• _WRITTEN TASK_
For this exercise, repeat all of the material verbatim apart from its images.

• _STORED DATA_
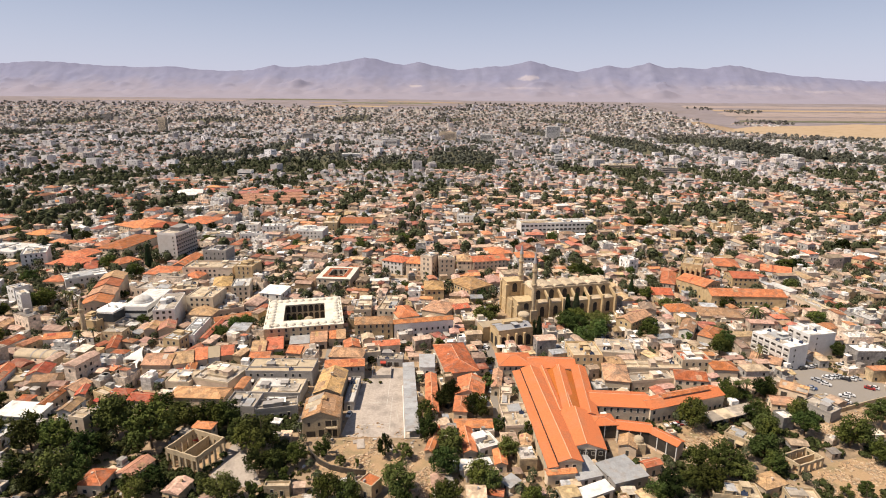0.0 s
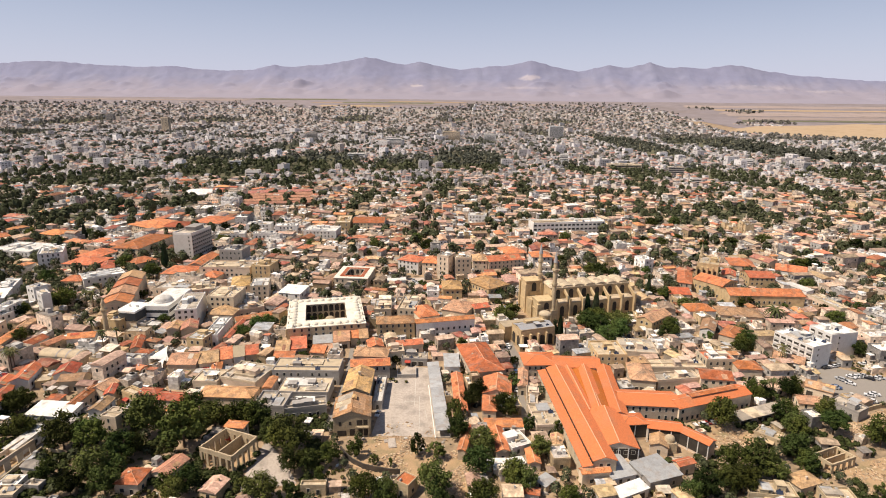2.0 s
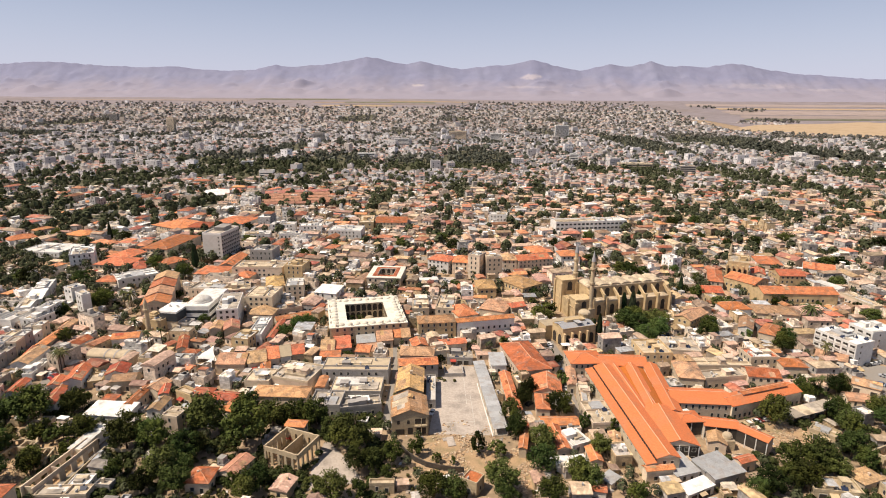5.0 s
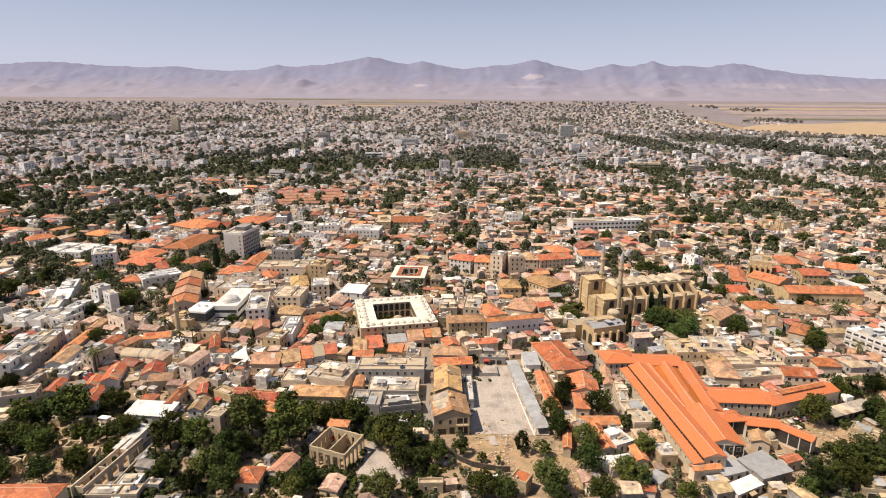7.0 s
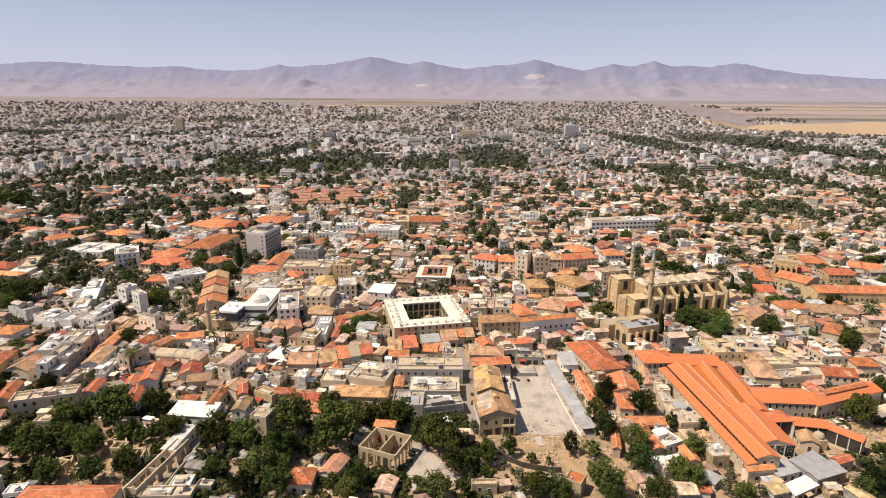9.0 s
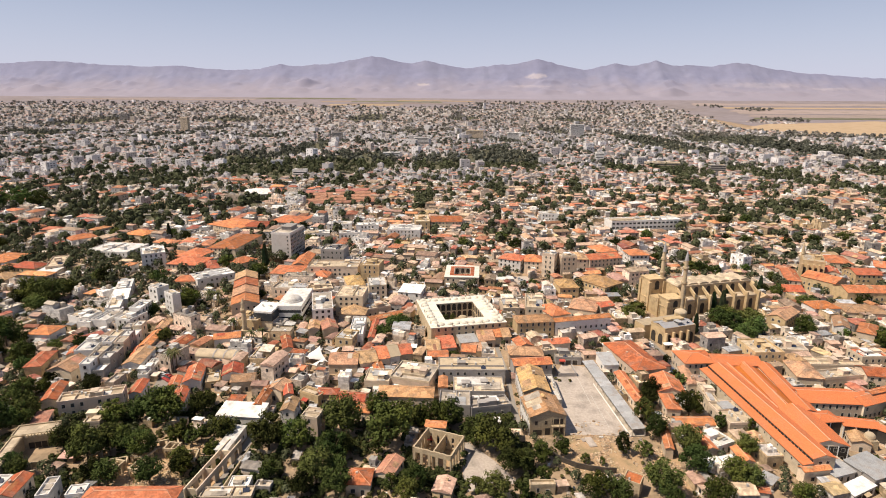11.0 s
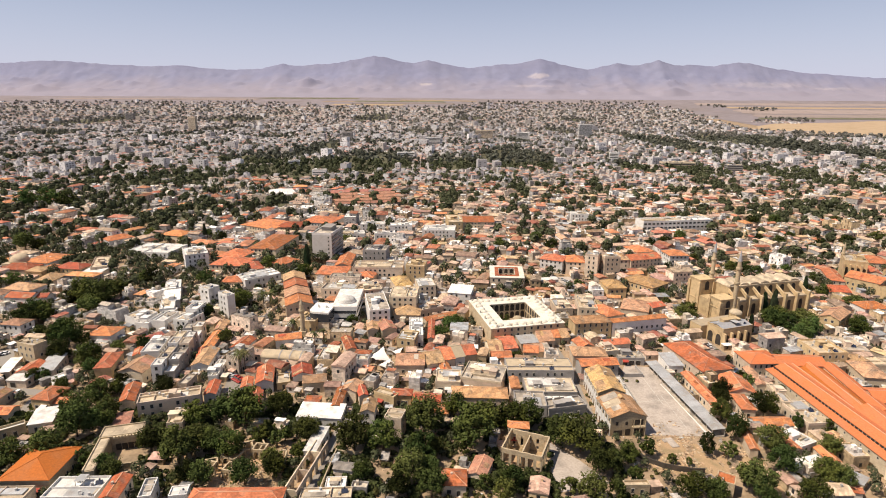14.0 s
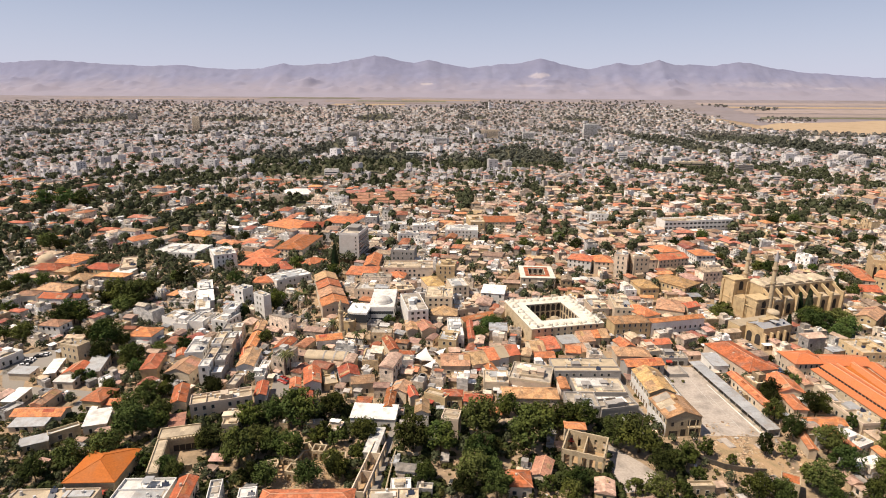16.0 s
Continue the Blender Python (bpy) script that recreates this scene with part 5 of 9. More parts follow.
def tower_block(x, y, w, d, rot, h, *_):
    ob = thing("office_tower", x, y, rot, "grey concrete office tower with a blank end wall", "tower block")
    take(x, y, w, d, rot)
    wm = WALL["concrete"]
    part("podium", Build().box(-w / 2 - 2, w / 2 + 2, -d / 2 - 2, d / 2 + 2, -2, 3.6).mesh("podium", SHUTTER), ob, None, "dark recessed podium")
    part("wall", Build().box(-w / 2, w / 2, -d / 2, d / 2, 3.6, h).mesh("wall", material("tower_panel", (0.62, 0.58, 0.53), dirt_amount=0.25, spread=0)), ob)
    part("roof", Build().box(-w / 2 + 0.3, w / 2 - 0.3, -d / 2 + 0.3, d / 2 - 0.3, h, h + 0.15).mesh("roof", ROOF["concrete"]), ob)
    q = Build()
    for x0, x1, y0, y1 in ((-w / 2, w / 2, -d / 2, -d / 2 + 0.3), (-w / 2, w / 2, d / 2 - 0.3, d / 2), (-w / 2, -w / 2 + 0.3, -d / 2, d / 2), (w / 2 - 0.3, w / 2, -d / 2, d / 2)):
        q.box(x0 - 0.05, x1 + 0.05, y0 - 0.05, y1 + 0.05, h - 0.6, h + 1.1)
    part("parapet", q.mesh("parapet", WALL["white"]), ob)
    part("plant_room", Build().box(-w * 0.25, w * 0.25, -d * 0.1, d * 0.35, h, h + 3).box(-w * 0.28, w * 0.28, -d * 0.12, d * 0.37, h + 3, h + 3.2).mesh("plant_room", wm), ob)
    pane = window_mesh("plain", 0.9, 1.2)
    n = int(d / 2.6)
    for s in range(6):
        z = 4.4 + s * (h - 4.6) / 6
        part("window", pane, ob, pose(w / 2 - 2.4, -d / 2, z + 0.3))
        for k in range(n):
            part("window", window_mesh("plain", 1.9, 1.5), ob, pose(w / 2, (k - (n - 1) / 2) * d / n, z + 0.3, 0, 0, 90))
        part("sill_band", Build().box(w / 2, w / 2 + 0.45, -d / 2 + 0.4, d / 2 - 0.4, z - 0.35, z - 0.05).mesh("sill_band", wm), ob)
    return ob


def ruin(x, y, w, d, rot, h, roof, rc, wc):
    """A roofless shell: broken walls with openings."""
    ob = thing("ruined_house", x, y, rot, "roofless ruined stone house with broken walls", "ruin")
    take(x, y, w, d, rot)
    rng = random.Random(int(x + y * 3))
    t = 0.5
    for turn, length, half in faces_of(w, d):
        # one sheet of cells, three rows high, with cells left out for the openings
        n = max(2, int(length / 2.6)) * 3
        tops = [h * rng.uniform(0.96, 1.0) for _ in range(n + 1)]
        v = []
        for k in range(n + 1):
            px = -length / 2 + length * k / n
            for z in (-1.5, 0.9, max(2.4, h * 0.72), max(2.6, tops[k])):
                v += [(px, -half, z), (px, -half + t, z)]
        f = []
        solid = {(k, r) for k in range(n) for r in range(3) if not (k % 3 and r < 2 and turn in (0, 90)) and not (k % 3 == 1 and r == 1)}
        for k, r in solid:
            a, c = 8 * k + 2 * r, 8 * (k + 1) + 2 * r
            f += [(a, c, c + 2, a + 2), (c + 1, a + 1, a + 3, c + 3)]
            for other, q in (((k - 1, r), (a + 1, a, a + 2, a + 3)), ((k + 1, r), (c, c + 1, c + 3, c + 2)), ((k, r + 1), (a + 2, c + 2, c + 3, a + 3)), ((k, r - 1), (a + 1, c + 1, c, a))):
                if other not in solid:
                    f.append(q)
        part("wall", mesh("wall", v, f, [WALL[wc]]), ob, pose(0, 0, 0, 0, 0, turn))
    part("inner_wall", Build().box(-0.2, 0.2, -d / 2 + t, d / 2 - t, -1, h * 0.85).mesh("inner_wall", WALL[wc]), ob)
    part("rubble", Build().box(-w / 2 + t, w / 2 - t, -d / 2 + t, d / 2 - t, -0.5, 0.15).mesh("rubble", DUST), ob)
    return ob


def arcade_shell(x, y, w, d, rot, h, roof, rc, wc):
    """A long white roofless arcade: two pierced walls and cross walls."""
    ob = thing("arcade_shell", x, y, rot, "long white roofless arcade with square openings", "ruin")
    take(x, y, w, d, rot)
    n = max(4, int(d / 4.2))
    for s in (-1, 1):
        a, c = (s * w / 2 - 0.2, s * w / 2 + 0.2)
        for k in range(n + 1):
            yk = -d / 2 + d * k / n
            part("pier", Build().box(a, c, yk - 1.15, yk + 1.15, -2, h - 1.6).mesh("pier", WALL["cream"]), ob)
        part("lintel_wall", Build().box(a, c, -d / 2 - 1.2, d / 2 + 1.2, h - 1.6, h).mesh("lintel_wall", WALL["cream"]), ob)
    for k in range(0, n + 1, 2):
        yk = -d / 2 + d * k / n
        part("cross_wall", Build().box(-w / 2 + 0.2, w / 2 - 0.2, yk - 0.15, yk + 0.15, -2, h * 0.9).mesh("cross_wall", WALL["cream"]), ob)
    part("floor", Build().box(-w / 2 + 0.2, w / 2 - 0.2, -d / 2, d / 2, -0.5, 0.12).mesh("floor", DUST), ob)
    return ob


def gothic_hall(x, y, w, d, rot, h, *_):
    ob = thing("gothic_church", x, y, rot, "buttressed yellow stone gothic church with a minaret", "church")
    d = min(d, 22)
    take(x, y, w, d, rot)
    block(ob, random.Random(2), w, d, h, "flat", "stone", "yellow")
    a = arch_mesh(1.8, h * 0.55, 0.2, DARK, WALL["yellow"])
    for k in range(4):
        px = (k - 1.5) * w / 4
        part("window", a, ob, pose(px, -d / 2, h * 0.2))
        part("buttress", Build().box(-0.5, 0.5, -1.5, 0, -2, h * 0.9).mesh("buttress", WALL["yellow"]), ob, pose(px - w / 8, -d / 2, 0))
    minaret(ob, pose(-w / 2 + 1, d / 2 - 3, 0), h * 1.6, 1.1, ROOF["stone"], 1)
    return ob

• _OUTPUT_
0.0 s
2.0 s
5.0 s
7.0 s
9.0 s
11.0 s
14.0 s
16.0 s
Continue the Blender Python (bpy) script that recreates this scene with part 5 of 9. More parts follow.
def tower_block(x, y, w, d, rot, h, *_):
    ob = thing("office_tower", x, y, rot, "grey concrete office tower with a blank end wall", "tower block")
    take(x, y, w, d, rot)
    wm = WALL["concrete"]
    part("podium", Build().box(-w / 2 - 2, w / 2 + 2, -d / 2 - 2, d / 2 + 2, -2, 3.6).mesh("podium", SHUTTER), ob, None, "dark recessed podium")
    part("wall", Build().box(-w / 2, w / 2, -d / 2, d / 2, 3.6, h).mesh("wall", material("tower_panel", (0.62, 0.58, 0.53), dirt_amount=0.25, spread=0)), ob)
    part("roof", Build().box(-w / 2 + 0.3, w / 2 - 0.3, -d / 2 + 0.3, d / 2 - 0.3, h, h + 0.15).mesh("roof", ROOF["concrete"]), ob)
    q = Build()
    for x0, x1, y0, y1 in ((-w / 2, w / 2, -d / 2, -d / 2 + 0.3), (-w / 2, w / 2, d / 2 - 0.3, d / 2), (-w / 2, -w / 2 + 0.3, -d / 2, d / 2), (w / 2 - 0.3, w / 2, -d / 2, d / 2)):
        q.box(x0 - 0.05, x1 + 0.05, y0 - 0.05, y1 + 0.05, h - 0.6, h + 1.1)
    part("parapet", q.mesh("parapet", WALL["white"]), ob)
    part("plant_room", Build().box(-w * 0.25, w * 0.25, -d * 0.1, d * 0.35, h, h + 3).box(-w * 0.28, w * 0.28, -d * 0.12, d * 0.37, h + 3, h + 3.2).mesh("plant_room", wm), ob)
    pane = window_mesh("plain", 0.9, 1.2)
    n = int(d / 2.6)
    for s in range(6):
        z = 4.4 + s * (h - 4.6) / 6
        part("window", pane, ob, pose(w / 2 - 2.4, -d / 2, z + 0.3))
        for k in range(n):
            part("window", window_mesh("plain", 1.9, 1.5), ob, pose(w / 2, (k - (n - 1) / 2) * d / n, z + 0.3, 0, 0, 90))
        part("sill_band", Build().box(w / 2, w / 2 + 0.45, -d / 2 + 0.4, d / 2 - 0.4, z - 0.35, z - 0.05).mesh("sill_band", wm), ob)
    return ob


def ruin(x, y, w, d, rot, h, roof, rc, wc):
    """A roofless shell: broken walls with openings."""
    ob = thing("ruined_house", x, y, rot, "roofless ruined stone house with broken walls", "ruin")
    take(x, y, w, d, rot)
    rng = random.Random(int(x + y * 3))
    t = 0.5
    for turn, length, half in faces_of(w, d):
        # one sheet of cells, three rows high, with cells left out for the openings
        n = max(2, int(length / 2.6)) * 3
        tops = [h * rng.uniform(0.96, 1.0) for _ in range(n + 1)]
        v = []
        for k in range(n + 1):
            px = -length / 2 + length * k / n
            for z in (-1.5, 0.9, max(2.4, h * 0.72), max(2.6, tops[k])):
                v += [(px, -half, z), (px, -half + t, z)]
        f = []
        solid = {(k, r) for k in range(n) for r in range(3) if not (k % 3 and r < 2 and turn in (0, 90)) and not (k % 3 == 1 and r == 1)}
        for k, r in solid:
            a, c = 8 * k + 2 * r, 8 * (k + 1) + 2 * r
            f += [(a, c, c + 2, a + 2), (c + 1, a + 1, a + 3, c + 3)]
            for other, q in (((k - 1, r), (a + 1, a, a + 2, a + 3)), ((k + 1, r), (c, c + 1, c + 3, c + 2)), ((k, r + 1), (a + 2, c + 2, c + 3, a + 3)), ((k, r - 1), (a + 1, c + 1, c, a))):
                if other not in solid:
                    f.append(q)
        part("wall", mesh("wall", v, f, [WALL[wc]]), ob, pose(0, 0, 0, 0, 0, turn))
    part("inner_wall", Build().box(-0.2, 0.2, -d / 2 + t, d / 2 - t, -1, h * 0.85).mesh("inner_wall", WALL[wc]), ob)
    part("rubble", Build().box(-w / 2 + t, w / 2 - t, -d / 2 + t, d / 2 - t, -0.5, 0.15).mesh("rubble", DUST), ob)
    return ob


def arcade_shell(x, y, w, d, rot, h, roof, rc, wc):
    """A long white roofless arcade: two pierced walls and cross walls."""
    ob = thing("arcade_shell", x, y, rot, "long white roofless arcade with square openings", "ruin")
    take(x, y, w, d, rot)
    n = max(4, int(d / 4.2))
    for s in (-1, 1):
        a, c = (s * w / 2 - 0.2, s * w / 2 + 0.2)
        for k in range(n + 1):
            yk = -d / 2 + d * k / n
            part("pier", Build().box(a, c, yk - 1.15, yk + 1.15, -2, h - 1.6).mesh("pier", WALL["cream"]), ob)
        part("lintel_wall", Build().box(a, c, -d / 2 - 1.2, d / 2 + 1.2, h - 1.6, h).mesh("lintel_wall", WALL["cream"]), ob)
    for k in range(0, n + 1, 2):
        yk = -d / 2 + d * k / n
        part("cross_wall", Build().box(-w / 2 + 0.2, w / 2 - 0.2, yk - 0.15, yk + 0.15, -2, h * 0.9).mesh("cross_wall", WALL["cream"]), ob)
    part("floor", Build().box(-w / 2 + 0.2, w / 2 - 0.2, -d / 2, d / 2, -0.5, 0.12).mesh("floor", DUST), ob)
    return ob


def gothic_hall(x, y, w, d, rot, h, *_):
    ob = thing("gothic_church", x, y, rot, "buttressed yellow stone gothic church with a minaret", "church")
    d = min(d, 22)
    take(x, y, w, d, rot)
    block(ob, random.Random(2), w, d, h, "flat", "stone", "yellow")
    a = arch_mesh(1.8, h * 0.55, 0.2, DARK, WALL["yellow"])
    for k in range(4):
        px = (k - 1.5) * w / 4
        part("window", a, ob, pose(px, -d / 2, h * 0.2))
        part("buttress", Build().box(-0.5, 0.5, -1.5, 0, -2, h * 0.9).mesh("buttress", WALL["yellow"]), ob, pose(px - w / 8, -d / 2, 0))
    minaret(ob, pose(-w / 2 + 1, d / 2 - 3, 0), h * 1.6, 1.1, ROOF["stone"], 1)
    return ob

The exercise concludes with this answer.